TASK STATEMENT: Transcribe precisely those lines of the listing that fall between the line containing "for path, value" and the last line, inclusive of both.

TASK INPUT:
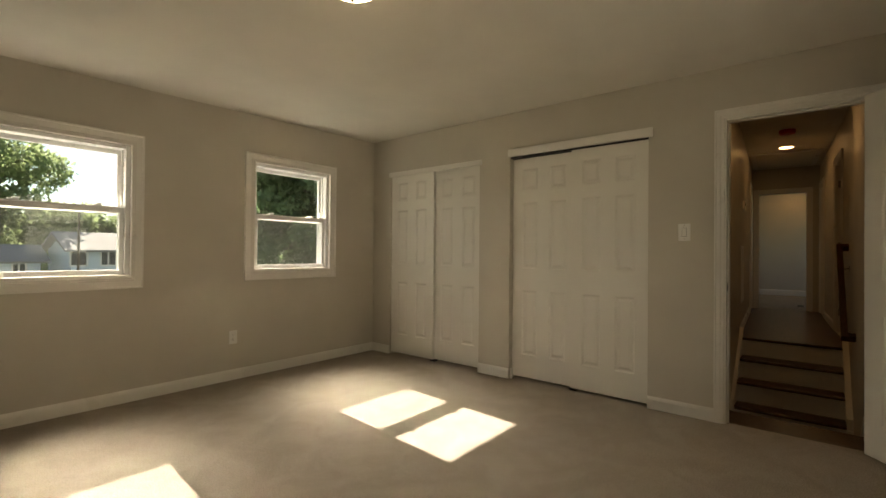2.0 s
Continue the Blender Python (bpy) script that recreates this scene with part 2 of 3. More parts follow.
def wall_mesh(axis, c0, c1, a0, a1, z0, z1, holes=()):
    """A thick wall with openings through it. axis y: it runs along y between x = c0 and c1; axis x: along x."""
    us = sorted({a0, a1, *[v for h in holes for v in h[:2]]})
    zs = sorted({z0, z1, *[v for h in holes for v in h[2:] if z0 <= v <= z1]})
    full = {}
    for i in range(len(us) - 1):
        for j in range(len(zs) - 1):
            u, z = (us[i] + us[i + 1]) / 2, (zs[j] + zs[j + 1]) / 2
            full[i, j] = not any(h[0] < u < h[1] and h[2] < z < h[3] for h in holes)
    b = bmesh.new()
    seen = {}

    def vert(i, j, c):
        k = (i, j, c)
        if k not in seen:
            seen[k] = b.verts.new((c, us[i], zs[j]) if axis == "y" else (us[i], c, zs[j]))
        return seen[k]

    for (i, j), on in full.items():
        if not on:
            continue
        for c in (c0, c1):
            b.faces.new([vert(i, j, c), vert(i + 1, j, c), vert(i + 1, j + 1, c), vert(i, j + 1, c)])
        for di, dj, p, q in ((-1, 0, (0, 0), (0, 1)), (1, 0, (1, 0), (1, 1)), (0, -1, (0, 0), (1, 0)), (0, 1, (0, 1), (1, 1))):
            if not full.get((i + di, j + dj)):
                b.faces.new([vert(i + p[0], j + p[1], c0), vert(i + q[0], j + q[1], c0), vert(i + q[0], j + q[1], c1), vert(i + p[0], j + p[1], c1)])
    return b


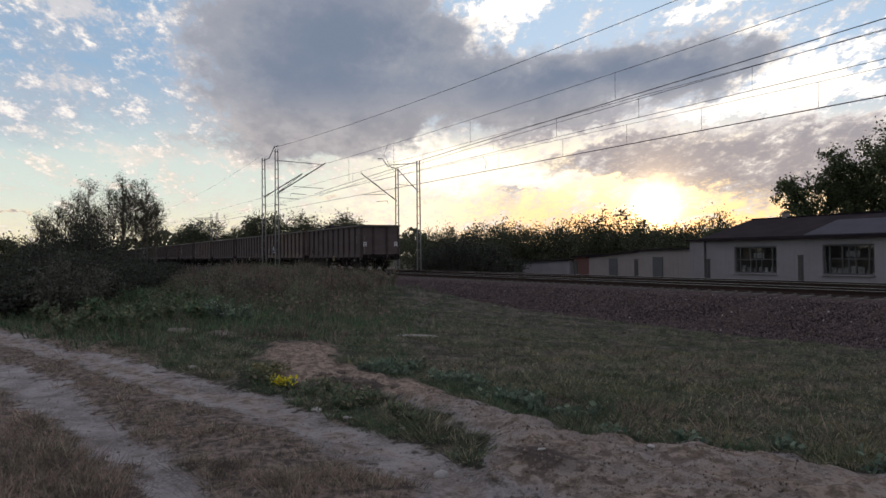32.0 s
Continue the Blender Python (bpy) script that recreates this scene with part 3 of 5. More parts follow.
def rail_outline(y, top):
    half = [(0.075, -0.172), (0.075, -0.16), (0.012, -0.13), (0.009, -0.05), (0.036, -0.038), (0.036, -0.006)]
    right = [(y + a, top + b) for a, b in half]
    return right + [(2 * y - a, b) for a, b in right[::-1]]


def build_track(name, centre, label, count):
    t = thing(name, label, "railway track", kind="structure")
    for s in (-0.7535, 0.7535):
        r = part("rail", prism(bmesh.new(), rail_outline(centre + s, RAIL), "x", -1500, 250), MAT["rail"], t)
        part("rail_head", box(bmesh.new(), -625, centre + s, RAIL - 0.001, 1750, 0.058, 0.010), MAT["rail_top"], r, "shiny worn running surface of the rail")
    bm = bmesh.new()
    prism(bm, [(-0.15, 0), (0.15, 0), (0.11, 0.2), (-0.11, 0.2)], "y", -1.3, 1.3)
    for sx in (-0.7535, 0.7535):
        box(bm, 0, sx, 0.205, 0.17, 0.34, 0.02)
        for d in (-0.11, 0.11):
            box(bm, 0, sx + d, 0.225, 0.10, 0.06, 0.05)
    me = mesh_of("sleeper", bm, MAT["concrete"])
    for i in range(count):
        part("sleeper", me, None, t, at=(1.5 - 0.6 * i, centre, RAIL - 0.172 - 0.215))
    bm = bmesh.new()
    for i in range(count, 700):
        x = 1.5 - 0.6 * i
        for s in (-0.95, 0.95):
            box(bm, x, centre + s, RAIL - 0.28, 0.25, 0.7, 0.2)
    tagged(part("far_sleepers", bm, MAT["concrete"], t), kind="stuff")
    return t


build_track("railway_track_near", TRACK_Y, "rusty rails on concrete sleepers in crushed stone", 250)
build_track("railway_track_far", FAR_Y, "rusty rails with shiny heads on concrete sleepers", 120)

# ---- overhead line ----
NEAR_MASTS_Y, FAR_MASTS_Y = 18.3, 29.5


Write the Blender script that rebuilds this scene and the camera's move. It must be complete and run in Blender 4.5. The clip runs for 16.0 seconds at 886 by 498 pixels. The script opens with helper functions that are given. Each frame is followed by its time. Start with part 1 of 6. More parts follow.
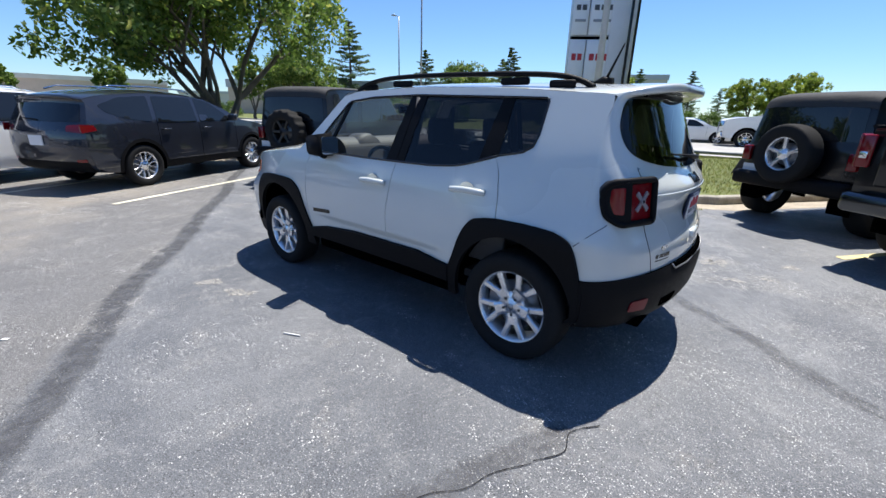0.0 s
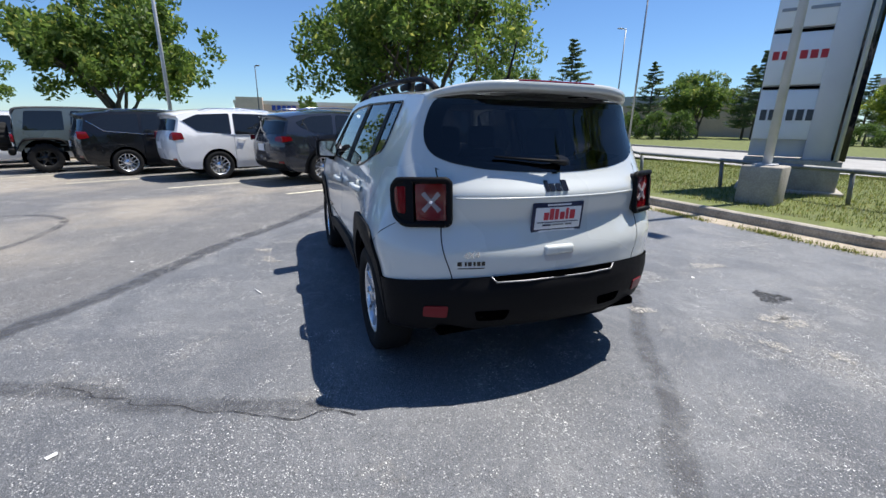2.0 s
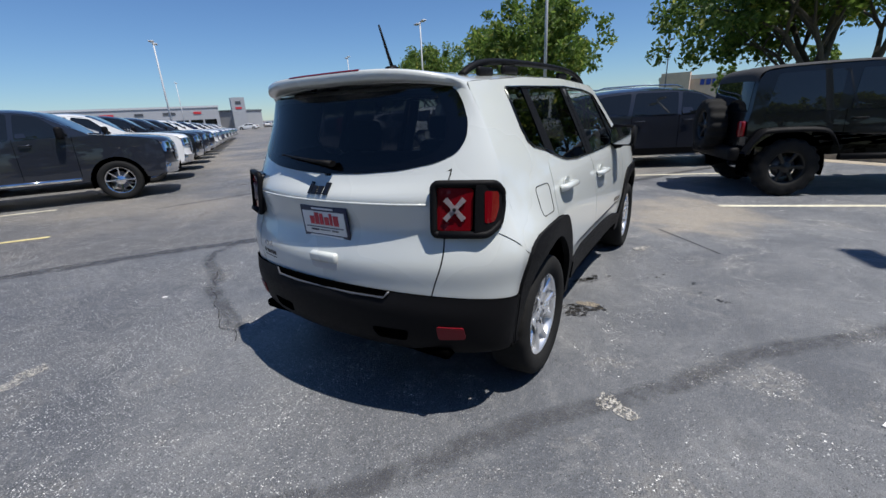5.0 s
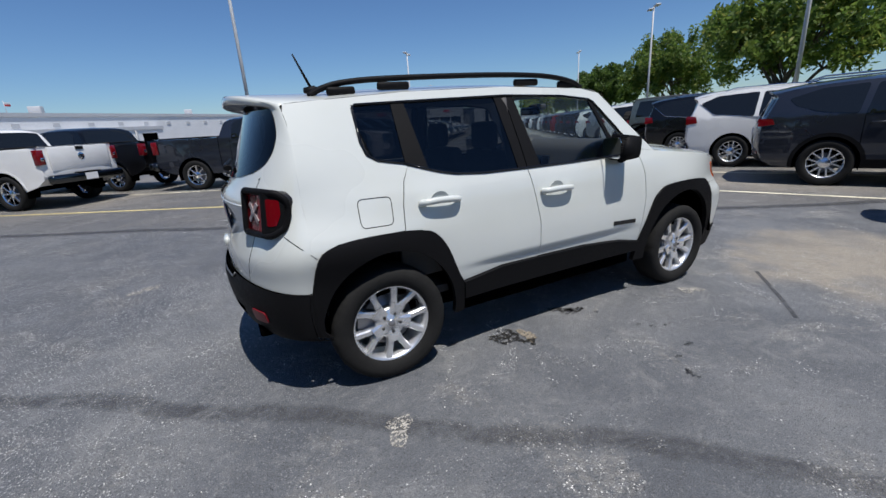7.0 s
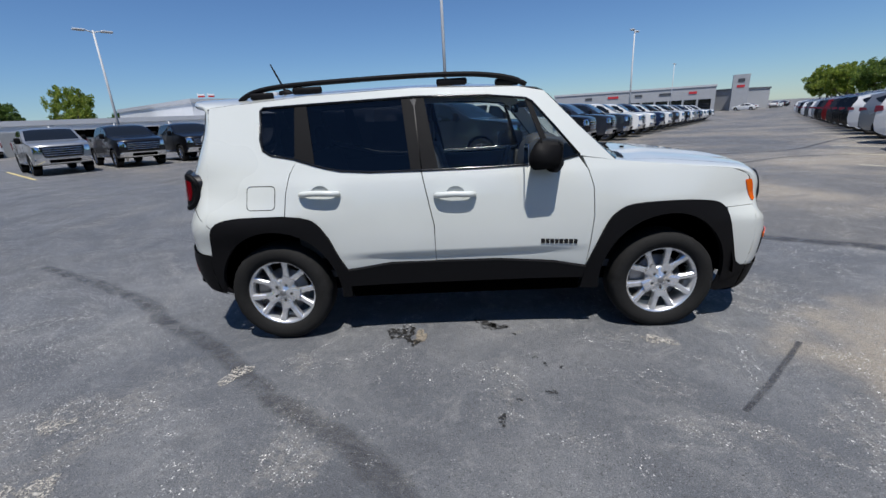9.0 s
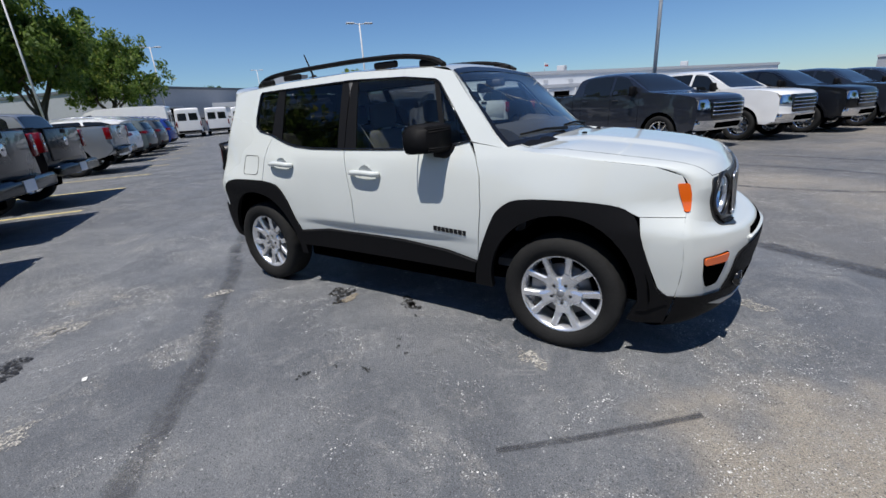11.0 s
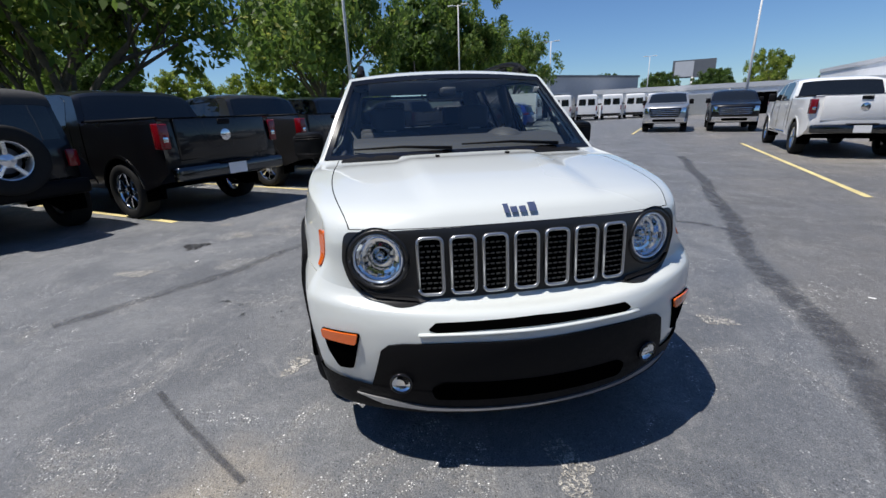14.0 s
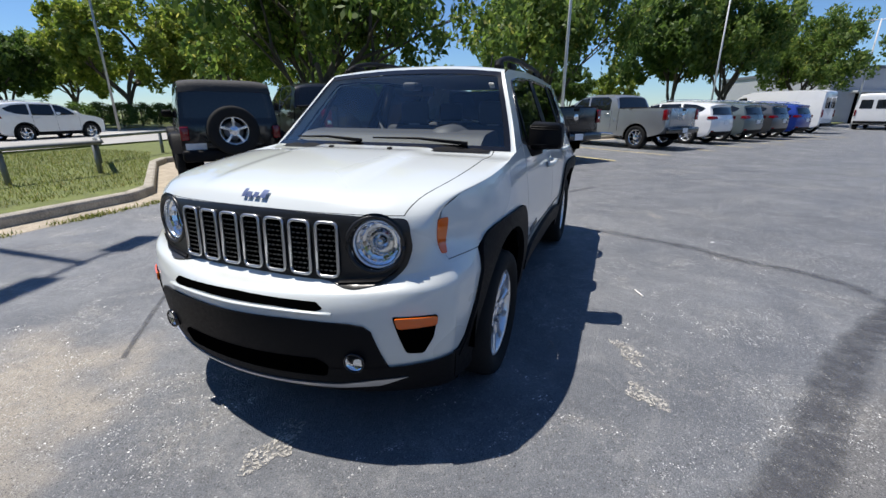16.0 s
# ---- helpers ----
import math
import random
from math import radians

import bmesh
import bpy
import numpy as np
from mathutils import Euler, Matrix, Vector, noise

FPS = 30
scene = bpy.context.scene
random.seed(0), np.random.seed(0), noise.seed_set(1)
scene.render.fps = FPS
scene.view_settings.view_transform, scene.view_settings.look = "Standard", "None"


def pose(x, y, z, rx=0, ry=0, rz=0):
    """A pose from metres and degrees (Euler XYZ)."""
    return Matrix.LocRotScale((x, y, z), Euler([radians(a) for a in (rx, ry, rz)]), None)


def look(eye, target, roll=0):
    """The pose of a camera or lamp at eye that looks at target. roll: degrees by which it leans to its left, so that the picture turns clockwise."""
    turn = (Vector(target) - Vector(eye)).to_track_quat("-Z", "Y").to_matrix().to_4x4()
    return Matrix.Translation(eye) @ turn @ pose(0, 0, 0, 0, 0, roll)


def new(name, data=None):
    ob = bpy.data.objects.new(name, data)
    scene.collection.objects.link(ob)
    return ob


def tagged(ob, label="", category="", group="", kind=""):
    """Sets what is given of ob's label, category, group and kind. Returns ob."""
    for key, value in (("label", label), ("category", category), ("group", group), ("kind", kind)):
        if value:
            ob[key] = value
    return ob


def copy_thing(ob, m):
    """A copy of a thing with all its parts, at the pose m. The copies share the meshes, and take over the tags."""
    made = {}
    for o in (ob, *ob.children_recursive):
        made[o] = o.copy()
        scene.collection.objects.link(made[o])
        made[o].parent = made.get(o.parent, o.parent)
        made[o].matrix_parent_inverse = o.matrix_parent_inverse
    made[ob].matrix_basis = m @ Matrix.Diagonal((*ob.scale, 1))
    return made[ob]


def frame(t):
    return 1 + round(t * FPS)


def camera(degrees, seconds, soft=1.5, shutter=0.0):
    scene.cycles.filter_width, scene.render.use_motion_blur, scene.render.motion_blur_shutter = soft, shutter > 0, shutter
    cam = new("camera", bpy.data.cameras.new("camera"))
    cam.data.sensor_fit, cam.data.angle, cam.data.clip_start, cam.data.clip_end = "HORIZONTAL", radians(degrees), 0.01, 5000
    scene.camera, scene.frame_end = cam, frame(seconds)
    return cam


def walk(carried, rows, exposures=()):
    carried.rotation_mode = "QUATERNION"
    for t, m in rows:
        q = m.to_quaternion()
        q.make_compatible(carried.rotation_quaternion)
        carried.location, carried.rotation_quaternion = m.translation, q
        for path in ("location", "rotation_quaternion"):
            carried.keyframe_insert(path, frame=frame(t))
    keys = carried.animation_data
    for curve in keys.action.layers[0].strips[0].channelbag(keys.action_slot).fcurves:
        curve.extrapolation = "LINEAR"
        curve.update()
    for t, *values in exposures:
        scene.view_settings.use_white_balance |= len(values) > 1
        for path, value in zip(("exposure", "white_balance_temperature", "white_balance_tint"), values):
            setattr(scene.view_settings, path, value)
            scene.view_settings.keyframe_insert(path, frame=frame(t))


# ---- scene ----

EXERCISE SOLUTION:
        for path, value in zip(("exposure", "white_balance_temperature", "white_balance_tint"), values):
            setattr(scene.view_settings, path, value)
            scene.view_settings.keyframe_insert(path, frame=frame(t))


# ---- scene ----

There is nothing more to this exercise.